The Art of Tease
The New Mexico Burlesque Showcase takes it off at the KiMo Theatre
Picture her in five-inch heels, a sequined vintage outfit, stalking a stage in Albuquerque, maybe a bar, maybe a theater, maybe a movie house. She’s brash and bossy. She gets in your face, bats her eyelashes and the fans she’s holding. She plays with you, torments you, teasing.
This is Kitty Irreverent, a part of Albuquerque’s burlesque community, which has withstood the test of a few years, proving it wasn’t just a passing, kitschy trend but a full-on revivalist movement.
She’s never fully nude, so for Kitty, it’s all about the costumes. “If you’re going from something to nearly nothing, what you’re taking off needs to be really pretty interesting to capture people’s attention,” she says. The transformation for this pseudo punk-rock tomboy—a makeup-free CNM student by day, donning jeans, a worn black hoodie and steel toes—must be something to see. Her speaking voice is quiet and low, hesitant and shy, until she’s talking burlesque. “It’s our first dabble in public nudity being acceptable, but in such an innocent way as compared to now. It’s a pretty neat little chapter of history,” she says.
Kitty saw a special on burlesque one Sunday morning when she was 14 or 15 years old. Though she’d taken ballet lessons as a kid, the mindset just wasn’t for her. But here were beautiful, curvaceous women being rebellious through sexuality. “I was like, ‘That’s so neat. I can be a dancer, and I can be bad.” As Kitty tells the tale, her voice grows in volume. “I admired the glamor of it, and I admired the showmanship of it, and it wasn’t just a half naked chick on a pole. There was an art to it.”
She was hooked. Months back, Kitty put out an open invitation. Who among New Mexico’s handful of burly-q troupes would be willing to take the stage for a showcase?

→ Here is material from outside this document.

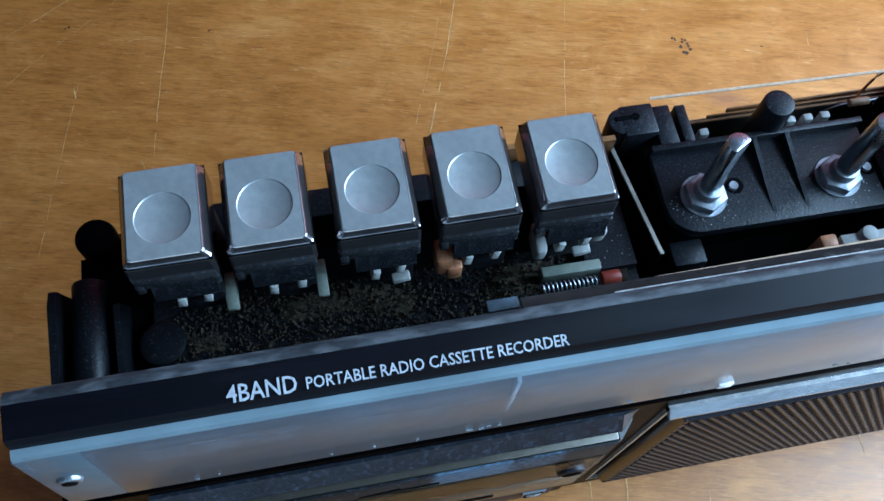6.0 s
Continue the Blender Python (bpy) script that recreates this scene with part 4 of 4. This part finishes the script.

The bill boasts an all-star lineup: September Smith, who performs striptease hanging from a circus hoop; Burlesque Noir, a troupe of performers that touts multi-girl choreographed numbers to modern music; Ms. Irreverent herself, with a retro tribute; and Cookie Fortune, a comedic performer from the meticulously classic Bella Donna Burlesque Review.
The polish? Organizers managed to commandeer what Cookie Fortune considers a proper venue, the KiMo Theatre. “One of the late great burlesque performers, Sally Rand , performed on that stage,” she says.

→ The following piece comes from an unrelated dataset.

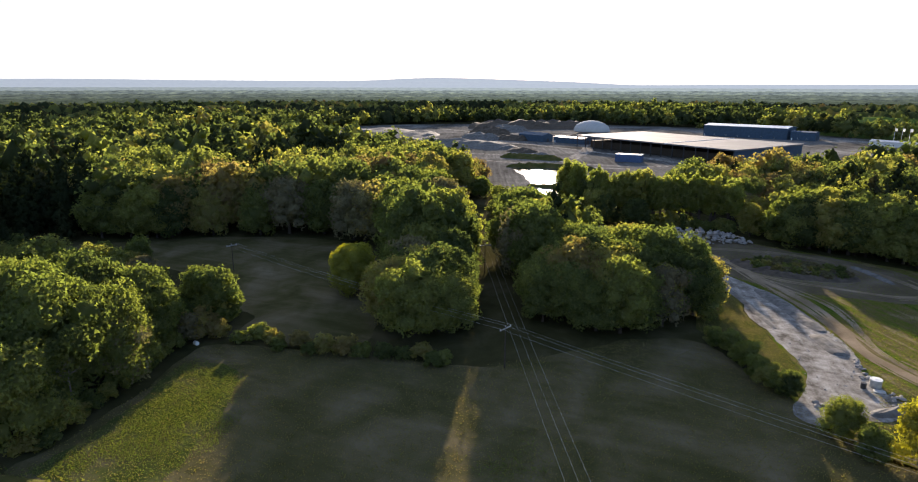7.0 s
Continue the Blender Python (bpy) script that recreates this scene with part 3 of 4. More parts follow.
def scatter(spacing, x0, x1, y0, y1, seed):
    r = np.random.default_rng(seed)
    gx, gy = np.meshgrid(np.arange(x0, x1, spacing), np.arange(y0, y1, spacing))
    return gx.ravel() + r.uniform(-0.45, 0.45, gx.size) * spacing, gy.ravel() + r.uniform(-0.45, 0.45, gx.size) * spacing


def patches(x, y, size, level):
    return np.array([noise.noise(Vector((a / size, b / size, level))) for a, b in zip(x, y)])


NEEDLE_MASS = foliage("woodland_needles", DARK_STOPS, "mesh", 0.15)
SPRUCE_EDGE = [(-203, -74), (-222, -46), (-320, -36), (-330, -80), (-225, -86)]
FLIGHT = [(0, 0), (-5, -25), (3, -50), (11, -63), (28, -75), (45, -79), (72, -75)]
x, y = scatter(8.3, -760, 460, -760, 820, 11)
d = near_line(FLIGHT, x, y)
left = np.degrees(np.arctan2(-x, y))
ok = wooded(x, y) & (left > -45) | (wooded(x, y) & (left < -165))
for poly in (C1, C2, C3):
    ok &= ~inside(poly, x, y)
for ang in np.arange(0, 6.28, 1.571):
    ok &= wooded(x + 3.5 * math.cos(ang), y + 3.5 * math.sin(ang))
x, y, d = x[ok], y[ok], d[ok]
rim = np.zeros(len(x), bool)
for ang in np.arange(0, 6.28, 0.785):
    rim |= ~wooded(x + 10 * math.cos(ang), y + 10 * math.sin(ang))
r2 = np.random.default_rng(21)
SOUTH_PINES = [(-92, -218), (-160, -190), (-230, -260), (-150, -340)]
conifer = inside(SPRUCE_EDGE, x, y) | (inside(SOUTH_PINES, x, y) & (r2.uniform(size=len(x)) < 0.35) & ~rim) | ((patches(x, y, 70.0, 7.0) > 0.22) & (r2.uniform(size=len(x)) < 0.6) & ~rim)
size = np.clip(r2.uniform(0.72, 1.1, len(x)) + 0.22 * patches(x, y, 35.0, 12.0) + 0.3 * patches(x, y, 130.0, 17.0), 0.6, 1.3)
size *= np.where(rim, r2.uniform(0.8, 1.02, len(x)), 1.06) * np.where(inside(LOW_WOOD, x, y), 0.9, 1.0) * np.where(inside(TALL_WOOD, x, y), 1.2, 1.0)
FIELD_SIDE = [(-118, 142), (-104, 143), (-92, 147), (-76, 150), (-60, 151), (-45, 152), (-32, 158), (-13, 152), (0, 159), (17, 176), (38, 196), (53, 211)]
front = np.interp(x, [-118, -106, -98, -92, -78, -68, -52, -36, -20, 0, 18, 40, 55], [9.0, 11.0, 17.0, 18.0, 17.0, 15.5, 14.0, 13.0, 14.0, 15.5, 18.0, 18.5, 18.0])
envelope = (front + 0.19 * near_line(FIELD_SIDE, x, y)) / 17.5
size = np.where(inside(EVEN_WOOD, x, y) | inside(HIGH_WOOD, x, y), np.minimum(envelope, 1.34) * r2.uniform(0.94, 1.04, len(x)), size)
size *= np.where(inside(LOW_SCRUB, x, y), 0.5, 1.0)
size = np.where(inside(GLADE_WOOD, x, y), np.clip(size * 1.3, 1.2, 1.5), size)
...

Like Kitty, Cookie’s stage persona stands in contrast to her personality. “When I’m Cookie Fortune, I don’t care about that other stuff,” she says. “It’s like wearing a mask. You feel a lot more confident.” She’s “office woman” by day and something else entirely by night.

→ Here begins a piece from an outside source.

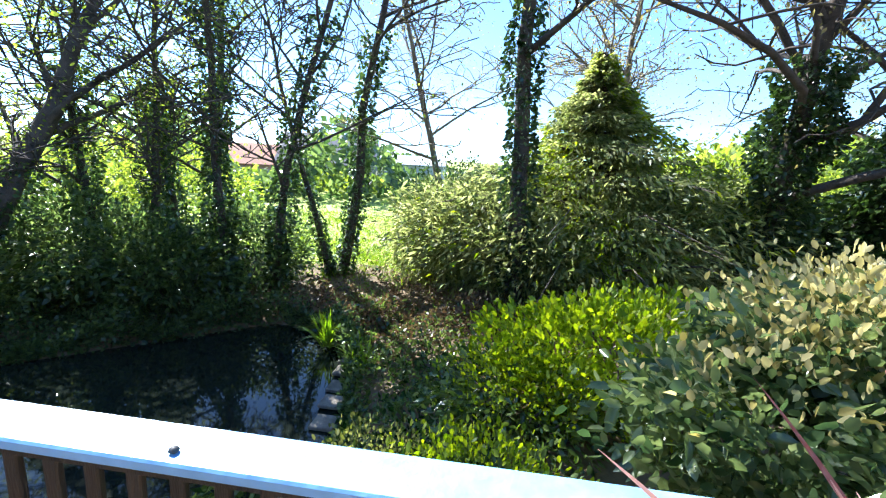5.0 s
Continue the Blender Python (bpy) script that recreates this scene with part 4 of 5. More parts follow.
# north: beyond the pond and the meadow
tree("ash_tree", "bare ivy-covered tree with twin stems on the far bank", -5.0, 11.9, 9.5, 0.13, "darkbark", "bud", 2500, 0.05, 0.12, 3, ivy=2600, ivy_top=0.6, limbs=10, first=0.45, lean=(0.12, 0.02), ivy_r=0.22)
tree("ash_tree", "slender bare tree forking from its base on the far bank", -5.25, 11.75, 6.4, 0.09, "darkbark", "bud", 400, 0.05, 0.12, 4, ivy=900, ivy_top=0.5, limbs=9, first=0.35, lean=(-0.20, -0.05), ivy_r=0.13)
tree("alder_tree", "tall pole-like tree thick with ivy up its trunk", -0.75, 10.2, 11.5, 0.19, "darkbark", "bud", 900, 0.05, 0.15, 5, ivy=6000, ivy_top=0.9, limbs=16, first=0.4, limb_len=0.32, ivy_r=0.24)
for i, (x, y, h, lx, n) in enumerate([(-6.9, 10.2, 10.5, 0.03, 3200), (-7.6, 10.6, 10.5, 0.06, 3200), (-8.2, 9.6, 7.2, -0.02, 3600), (-6.2, 10.8, 10.0, 0.1, 2800), (-9.2, 9.4, 7.2, 0.05, 3600), (-8.8, 11.2, 7.6, 0, 3600)]):
    tree("alder_tree", "slim multi-stemmed tree with ivy and sparse spring leaves", x, y, h, 0.10, "darkbark", "spring", n, 0.07, 0.28, 10 + i, ivy=2600, ivy_top=0.6, limbs=12, first=0.2, limb_len=0.3, lean=(lx, 0), ivy_r=0.26)
tree("willow_tree", "thick dark trunk leaning over the pond", -9.8, 6.7, 8.5, 0.24, "darkbark", "spring", 2200, 0.08, 0.35, 21, ivy=1200, ivy_top=0.45, limbs=11, first=0.4, lean=(0.08, 0.33), limb_len=0.4)
tree("willow_tree", "upright dark ivy-clad trunk beside the pond", -10.4, 6.5, 7.2, 0.28, "darkbark", "spring", 4500, 0.08, 0.4, 22, ivy=5500, ivy_top=0.7, limbs=9, first=0.3, lean=(0.0, -0.05), limb_len=0.4, ivy_r=0.4)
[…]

The confidence the medium affords her is immeasurable. She recalls her first performance, so nervous she didn’t think she breathed the entire time. But the neo-burlesque movement is dominated by women who are not the norm of beauty, she says. Burlesque encourages women to be confident in their bodies. “I’ve come to terms with the way I look,” she says, “and who I am. I’m extraordinarily happy. That has been one of the major things that this whole experience has given me.”
Cookie’s learned a few things about sexiness, too. For instance, a little comedy goes a long way. “When someone is trying to be sexy, it doesn’t necessarily always come across sexy. But when you’re trying to be funny, sometimes it is sexy.”
Nowadays, Cookie’s mostly worried about the little things—her music getting screwed up, costume malfunctions. Removing clothes is the least of her worries. “I’ve learned that if you’re confident and at least act like you know what you’re doing, the audience won’t question it.”